The list of how those with great wealth are usurping the mechanisms of a democratic society in their own self-interest go well beyond these three examples. It is pernicious and at some point, perhaps one we have already gone past, we will reach a point of no return. Our nation will have become a weath-ocracy where one dollar=one vote will have become our underlying philosophy.

Fighting back is difficult. Wealth has done well in fostering a political climate of distrust, not-in-my-backyardism that has separated those with a common interest into warring camps. The first step in stopping our downward slide is to recognize that the accumulation of great wealth is a problem and can be stopped. Tax laws can be changed. Charity laws can be changed. Political spending can be controlled. But only if the majority wants it to be.

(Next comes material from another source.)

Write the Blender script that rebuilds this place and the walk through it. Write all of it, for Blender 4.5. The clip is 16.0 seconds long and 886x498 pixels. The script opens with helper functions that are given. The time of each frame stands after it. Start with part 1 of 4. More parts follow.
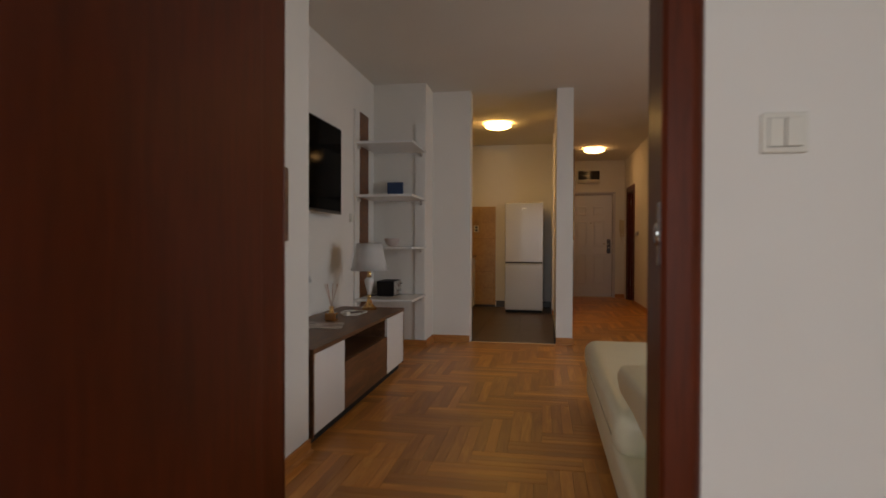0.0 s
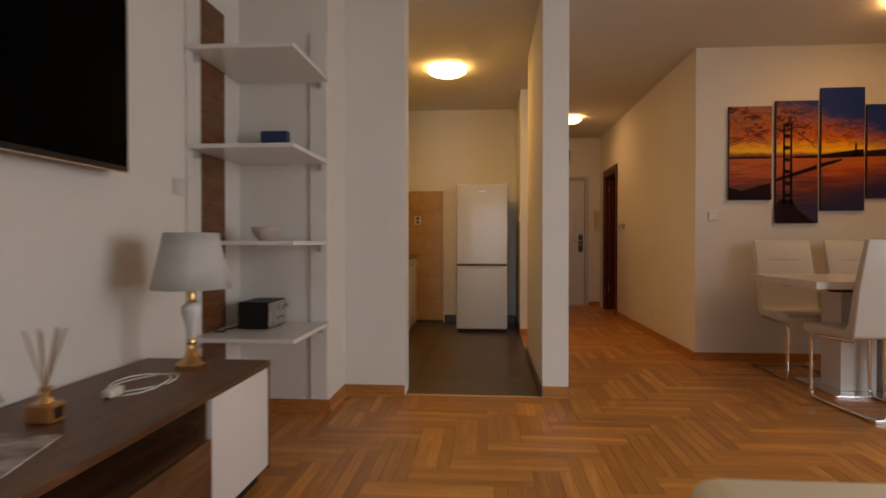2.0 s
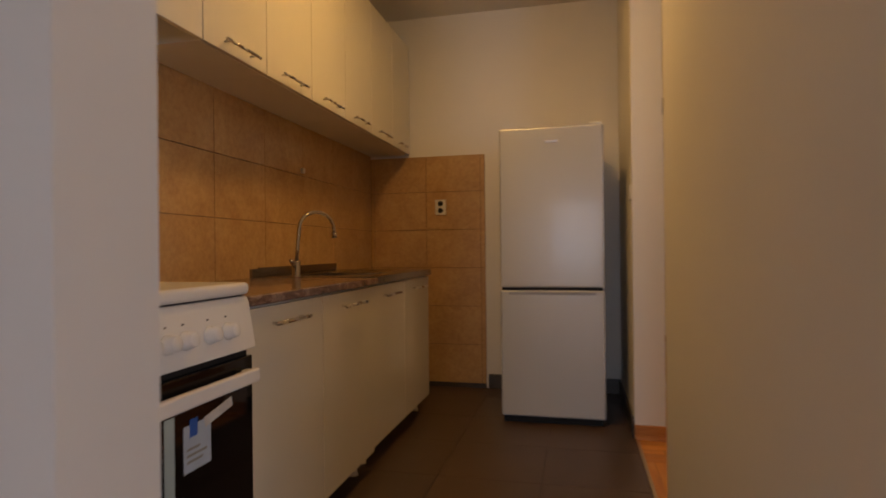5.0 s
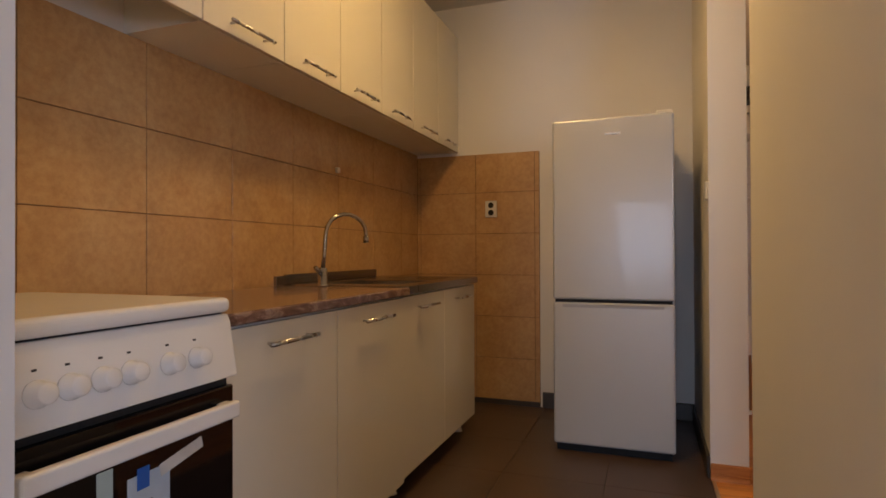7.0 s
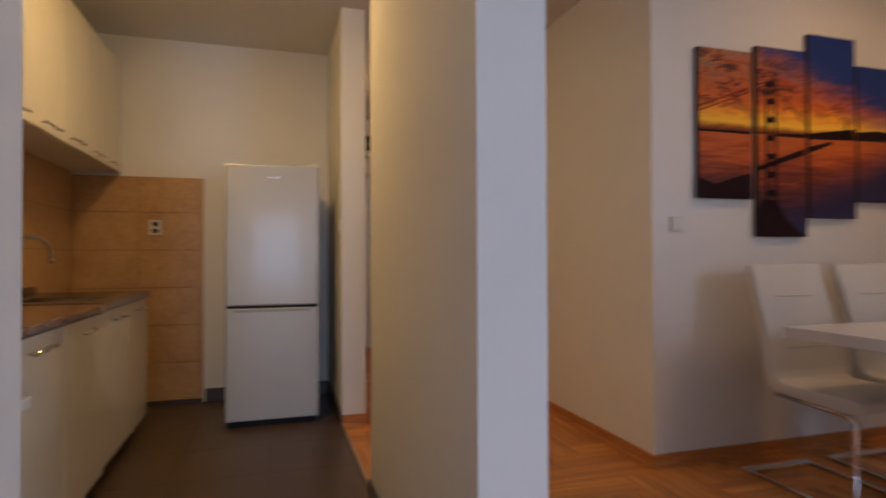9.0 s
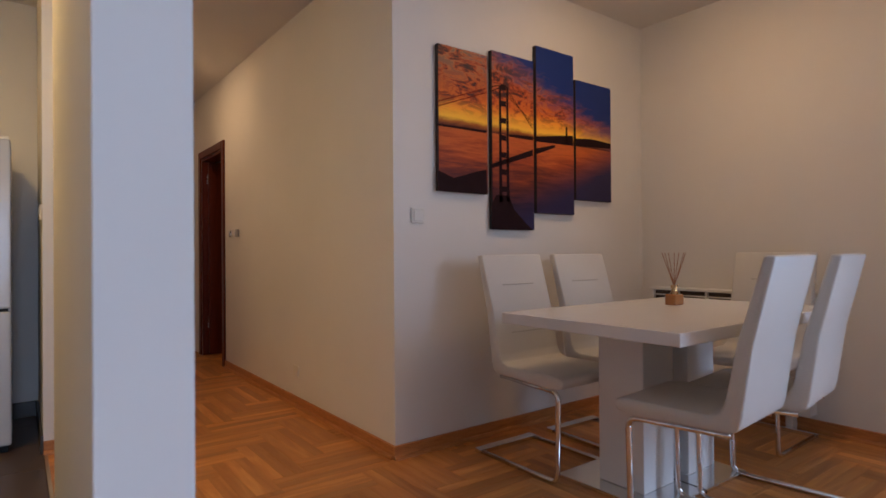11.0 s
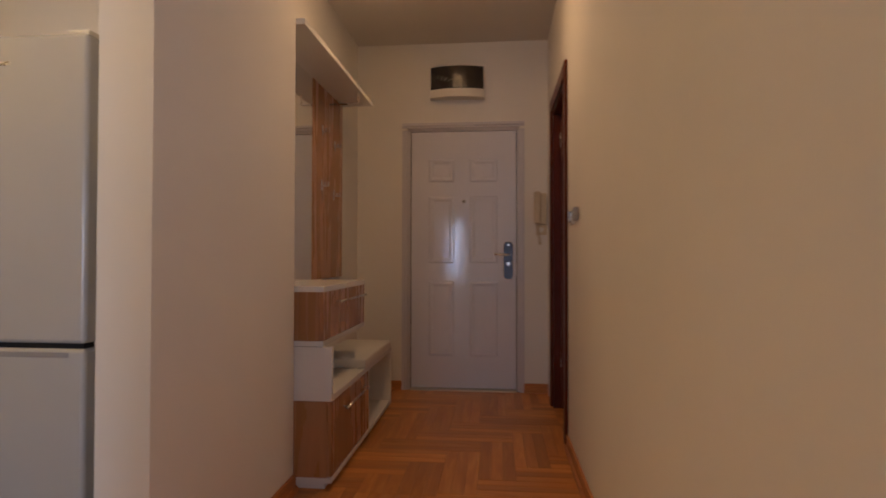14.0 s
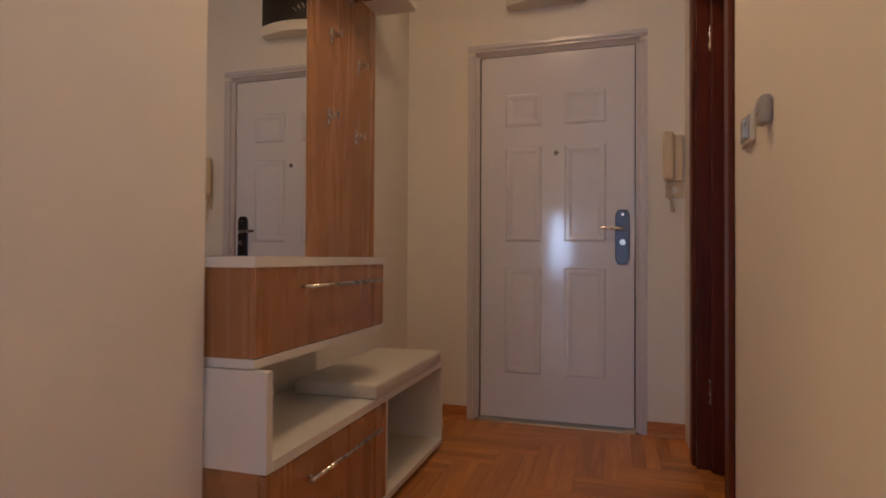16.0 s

We all do not to have the same economic profile to say that it is intolerable for one man or woman to have more than 7,800 times the wealth of a household in the middle of our national wealth range. (That’s the difference between the median household wealth of $127,760 and a household with just $1 billion in wealth; for Elon Musk that ratio exceeds 1 million!).

We just need to understand that those of us with more than average wealth have little to fear from limiting the fortunes of the very rich. We need to stop fantasizing that we are going to be the next billionaire if only we keep the status quo. That’s the fantasy that we’ve been sold. Let’s not be a buyer.